[START]

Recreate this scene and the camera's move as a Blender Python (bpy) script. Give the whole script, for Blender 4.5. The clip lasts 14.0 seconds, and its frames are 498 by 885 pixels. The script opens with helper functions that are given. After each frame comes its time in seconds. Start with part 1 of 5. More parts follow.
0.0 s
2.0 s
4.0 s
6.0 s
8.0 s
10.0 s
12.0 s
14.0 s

[END]
[START]

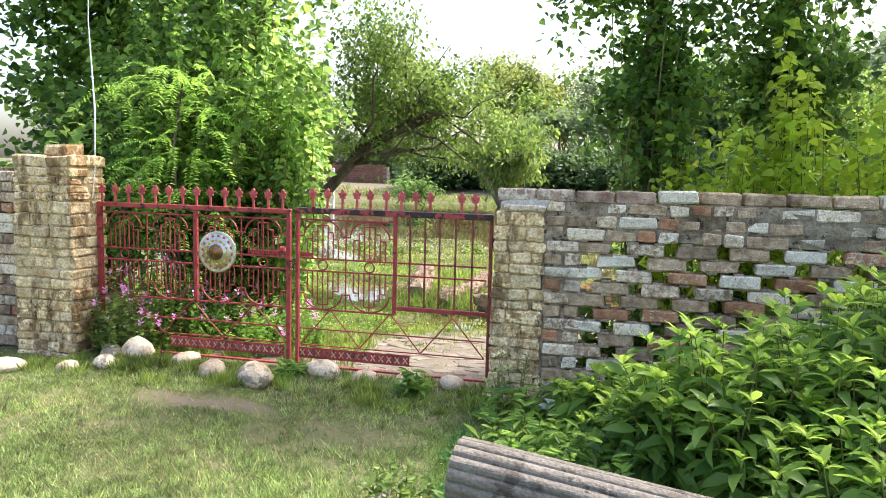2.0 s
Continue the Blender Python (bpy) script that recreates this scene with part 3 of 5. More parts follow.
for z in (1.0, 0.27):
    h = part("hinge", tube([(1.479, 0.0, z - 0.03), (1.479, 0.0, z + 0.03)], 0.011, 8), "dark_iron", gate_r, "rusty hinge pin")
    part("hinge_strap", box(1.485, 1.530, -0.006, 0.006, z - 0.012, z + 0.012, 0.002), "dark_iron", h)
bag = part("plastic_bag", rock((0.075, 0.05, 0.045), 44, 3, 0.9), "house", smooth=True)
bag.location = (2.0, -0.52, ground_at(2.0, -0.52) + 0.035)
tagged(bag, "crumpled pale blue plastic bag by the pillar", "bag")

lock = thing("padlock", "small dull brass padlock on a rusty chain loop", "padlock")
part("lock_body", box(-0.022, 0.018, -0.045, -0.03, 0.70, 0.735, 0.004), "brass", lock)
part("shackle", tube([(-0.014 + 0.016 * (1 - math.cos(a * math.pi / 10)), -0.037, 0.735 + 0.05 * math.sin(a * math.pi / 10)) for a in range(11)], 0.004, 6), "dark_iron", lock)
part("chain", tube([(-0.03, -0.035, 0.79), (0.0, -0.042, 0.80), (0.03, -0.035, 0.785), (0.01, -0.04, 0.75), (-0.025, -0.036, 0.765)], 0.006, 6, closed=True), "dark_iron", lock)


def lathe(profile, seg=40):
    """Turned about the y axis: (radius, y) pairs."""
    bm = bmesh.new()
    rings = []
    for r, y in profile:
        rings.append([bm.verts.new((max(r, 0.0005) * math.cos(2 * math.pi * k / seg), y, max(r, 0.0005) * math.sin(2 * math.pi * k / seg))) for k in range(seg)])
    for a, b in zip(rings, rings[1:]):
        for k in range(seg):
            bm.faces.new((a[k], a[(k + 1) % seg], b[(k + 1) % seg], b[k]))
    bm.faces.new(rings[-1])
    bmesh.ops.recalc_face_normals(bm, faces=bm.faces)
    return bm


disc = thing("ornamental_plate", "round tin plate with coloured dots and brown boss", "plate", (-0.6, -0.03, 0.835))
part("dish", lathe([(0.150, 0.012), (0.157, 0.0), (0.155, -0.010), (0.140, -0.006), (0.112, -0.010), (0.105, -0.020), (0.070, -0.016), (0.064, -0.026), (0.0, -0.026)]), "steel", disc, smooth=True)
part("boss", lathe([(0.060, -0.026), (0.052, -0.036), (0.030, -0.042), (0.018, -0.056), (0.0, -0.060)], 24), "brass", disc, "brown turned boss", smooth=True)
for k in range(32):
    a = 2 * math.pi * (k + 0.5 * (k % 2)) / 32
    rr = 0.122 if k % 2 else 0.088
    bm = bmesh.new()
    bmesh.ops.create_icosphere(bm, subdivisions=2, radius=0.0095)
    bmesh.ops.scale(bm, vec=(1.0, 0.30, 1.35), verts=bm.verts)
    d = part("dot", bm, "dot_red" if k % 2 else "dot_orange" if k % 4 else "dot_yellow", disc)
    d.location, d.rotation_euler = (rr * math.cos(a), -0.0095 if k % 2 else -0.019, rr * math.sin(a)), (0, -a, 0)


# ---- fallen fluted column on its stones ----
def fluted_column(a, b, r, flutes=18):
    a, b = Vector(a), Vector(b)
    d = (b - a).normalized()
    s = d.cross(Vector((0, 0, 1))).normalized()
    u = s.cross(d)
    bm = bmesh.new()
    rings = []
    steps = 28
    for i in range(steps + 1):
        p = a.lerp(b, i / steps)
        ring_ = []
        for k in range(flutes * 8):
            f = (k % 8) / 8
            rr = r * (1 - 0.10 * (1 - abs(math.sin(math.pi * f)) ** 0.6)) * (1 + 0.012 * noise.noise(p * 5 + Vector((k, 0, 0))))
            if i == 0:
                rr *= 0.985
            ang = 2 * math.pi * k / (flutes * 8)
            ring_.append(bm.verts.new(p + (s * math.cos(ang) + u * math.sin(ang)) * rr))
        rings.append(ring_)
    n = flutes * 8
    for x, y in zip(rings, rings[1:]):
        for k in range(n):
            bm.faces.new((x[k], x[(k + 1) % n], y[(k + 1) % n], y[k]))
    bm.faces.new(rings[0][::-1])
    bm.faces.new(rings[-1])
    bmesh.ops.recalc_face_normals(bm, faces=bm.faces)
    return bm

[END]

Goal: Go through the preceding material and copy each line that has the word "follow".

Answer:
Recreate this scene and the camera's move as a Blender Python (bpy) script. Give the whole script, for Blender 4.5. The clip lasts 14.0 seconds, and its frames are 498 by 885 pixels. The script opens with helper functions that are given. After each frame comes its time in seconds. Start with part 1 of 5. More parts follow.
Continue the Blender Python (bpy) script that recreates this scene with part 3 of 5. More parts follow.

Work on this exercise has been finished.